As an empirical matter, many natural law moral theorists are also natural law legal theorists,
but the two theories, strictly speaking, are logically independent. One can deny natural law
theory of law but hold a natural law theory of morality. John Austin, the most influential of the
early legal positivists, for example, denied the Overlap Thesis but held something that
resembles a natural law ethical theory.
Indeed, Austin explicitly endorsed the view that it is not necessarily true that the legal validity
of a norm depends on whether its content conforms to morality. But while Austin thus denied
the Overlap Thesis, he accepted an objectivist moral theory; indeed, Austin inherited his
utilitarianism almost wholesale from J.S. Mill and Jeremy Bentham. Here it is worth noting that
utilitarians sometimes seem to suggest that they derive their utilitarianism from certain facts
about human nature; as Bentham once wrote, “nature has placed mankind under the
governance of two sovereign masters, pain and pleasure. It is for them alone to point out what
we ought to do, as well as to determine what we shall do. On the one hand the standard of
right and wrong, on the other the chain of causes and effects, are fastened to their throne”

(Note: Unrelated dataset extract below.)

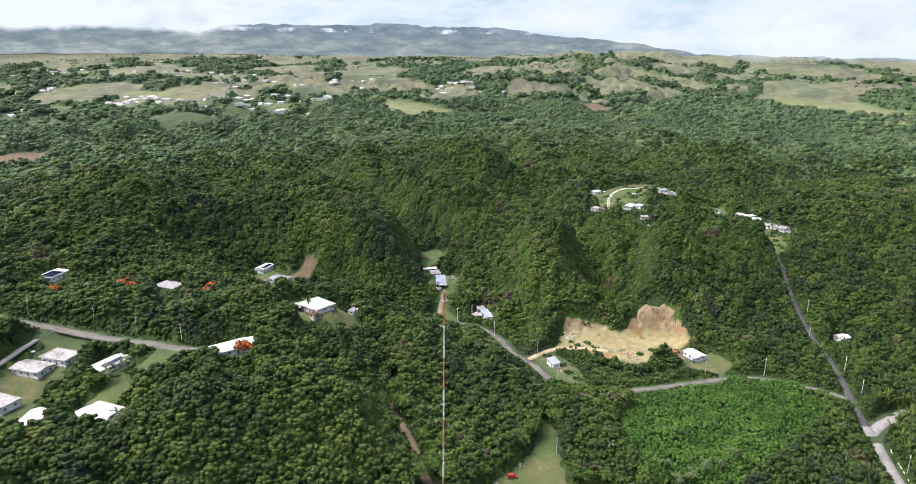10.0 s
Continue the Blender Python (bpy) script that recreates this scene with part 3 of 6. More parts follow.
def house(name, x, y, turn, w, d, wall=2.9, roof="flat", rise=0.25, over=0.6, wall_mat=M_WHITE, roof_mat=M_ROOFWHITE, label="", z=None, seams=0.0, bays=None, open_side=False):
    """A dwelling: four walls with windows and a door through them, and a roof. Local x is its long side; the front looks to -y."""
    t = thing(name, x, y, turn, z, label, "house")
    corners = ((-w / 2, -d / 2, 0), (w / 2, -d / 2, 90), (w / 2, d / 2, 180), (-w / 2, d / 2, 270))
    for k, (cx, cy, rot) in enumerate(corners):
        length = w if k % 2 == 0 else d
        n = max(1, int(length / 3.4)) if bays is None else max(1, bays[k % 2])
        holes = []
        for j in range(n):
            mid = (j + 0.5) * length / n
            if k == 0 and j == n // 2:
                holes.append((mid - 0.5, mid + 0.5, 0.0, 2.08))
            else:
                holes.append((mid - 0.65, mid + 0.65, 0.95, 2.1))
        side = part("wall", pierced(length, wall, holes, 0.2), wall_mat, t)
        side.matrix_basis = pose(cx, cy, 0, 0, 0, rot)
        for j, (x0, x1, z0, z1) in enumerate(holes):
            if z0 == 0.0:
                part("door", box(x0 + 0.05, x1 - 0.05, 0.08, 0.13, 0.02, z1 - 0.05), M_DOOR, side, "dark wooden door")
                continue
            bm = bmesh.new()
            for a in ((x0, x1, z0, z0 + 0.07), (x0, x1, z1 - 0.07, z1), (x0, x0 + 0.07, z0 + 0.07, z1 - 0.07), (x1 - 0.07, x1, z0 + 0.07, z1 - 0.07), ((x0 + x1) / 2 - 0.03, (x0 + x1) / 2 + 0.03, z0 + 0.07, z1 - 0.07)):
                add_box(bm, a[0], a[1], 0.06, 0.13, a[2], a[3])
            frame_ob = part("window", bm, M_TRIM, side)
            part("pane", box(x0 + 0.05, x1 - 0.05, 0.09, 0.105, z0 + 0.05, z1 - 0.05), M_GLASS, frame_ob)
    # closed inside, so that panes show a dark room and no daylight through the house
    part("floor_slab", box(-w / 2 - 0.4, w / 2 + 0.4, -d / 2 - 0.4, d / 2 + 0.4, -1.6, 0.015), M_BLOCK, t, "bare concrete floor slab")
    r = part("roof", roof_mesh(roof, w, d, wall, rise, over), roof_mat, t)
    if roof == "gable":
        for sx in (-1, 1):
            bm = bmesh.new()
            xx = sx * (w / 2 - 0.1)
            v = [bm.verts.new(p) for p in ((xx, -d / 2, wall), (xx, d / 2, wall), (xx, 0, wall + rise * d / (d + 2 * over)))]
            bm.faces.new(v)
            bmesh.ops.solidify(bm, geom=bm.faces[:], thickness=0.15)
            part("gable_wall", bm, wall_mat, t)
    if seams:
        bm = bmesh.new()
        for a, b in roof_seams(roof, w, d, wall, rise, over, seams):
            add_rod(bm, a, b, 0.035, 0.035, 4)
        part("roof_seams", bm, roof_mat, r)
    return t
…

(Bentham 1948, 1). Thus, a commitment to natural law theory of morality is consistent with the
denial of natural law theory of law.
Conversely, one could, though this would be unusual, accept a natural law theory of law
without holding a natural law theory of morality. One could, for example, hold that the
conceptual point of law is, in part, to reproduce the demands of morality, but also hold a form
of ethical subjectivism (or relativism). On this peculiar view, the conceptual point of law would
be to enforce those standards that are morally valid in virtue of cultural consensus. For this
reason, natural law theory of law is logically independent of natural law theory of morality. The
remainder of this essay will be exclusively concerned with natural law theories of law.